Bugün bizim insanımız dünyanın başka köşelerinde neler olup bittiğini uzaktan izleyebildiği gibi, pek çok insan o ülkelere uğrayarak ilk elden bilgi sahibi de oldu, oluyor.
AK Parti sayesinde…
Seçmen global düşünüyor
Kör-sağır değil insanlarımız, eskisinden daha iyi eğitimli, eğitim de gözlerini açmış durumda, neyin iyi, doğru, güzel olduğunu idrak edebiliyor ve tercihlerini –yereli ihmal etmese de– global düşünerek yapıyor.
Her seferinde AK Parti’ye daha çok insanın oy vermesinin ve eski gözlemiyle ters düşen bir yeni durum varsa, 7 Haziran 2015 seçiminde yaptığı gibi, oyunu hafifçe azaltmasının sebebi de bu.
Propagandayı tarihi kullanarak, ya da terörü hatırlatarak yanlış bir zeminde yürütmek yerine.. demokrasi ile hak ve özgürlükler üzerinden yürütebilse keşke ‘Evet’ cephesi…

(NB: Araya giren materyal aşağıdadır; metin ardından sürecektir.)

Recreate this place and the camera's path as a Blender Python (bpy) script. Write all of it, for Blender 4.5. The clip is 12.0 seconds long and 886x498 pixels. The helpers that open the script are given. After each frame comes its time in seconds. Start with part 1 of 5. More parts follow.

Onu yapabilmelerine imkân sağlayacak maddeler içeren bir değişiklik paketi olsaydı.. hem dertlerini çok daha iyi anlatabilir.. hem de “Acaba kaybeder miyiz?” tedirginliğini hiç yaşatmayacak bir yarışa taraf hale gelirlerdi…
Türkiye’yi bir yerden alıp başka bir yere taşımayı başarmış bir partinin bu gerçeği görmemesi akıl alır gibi değil.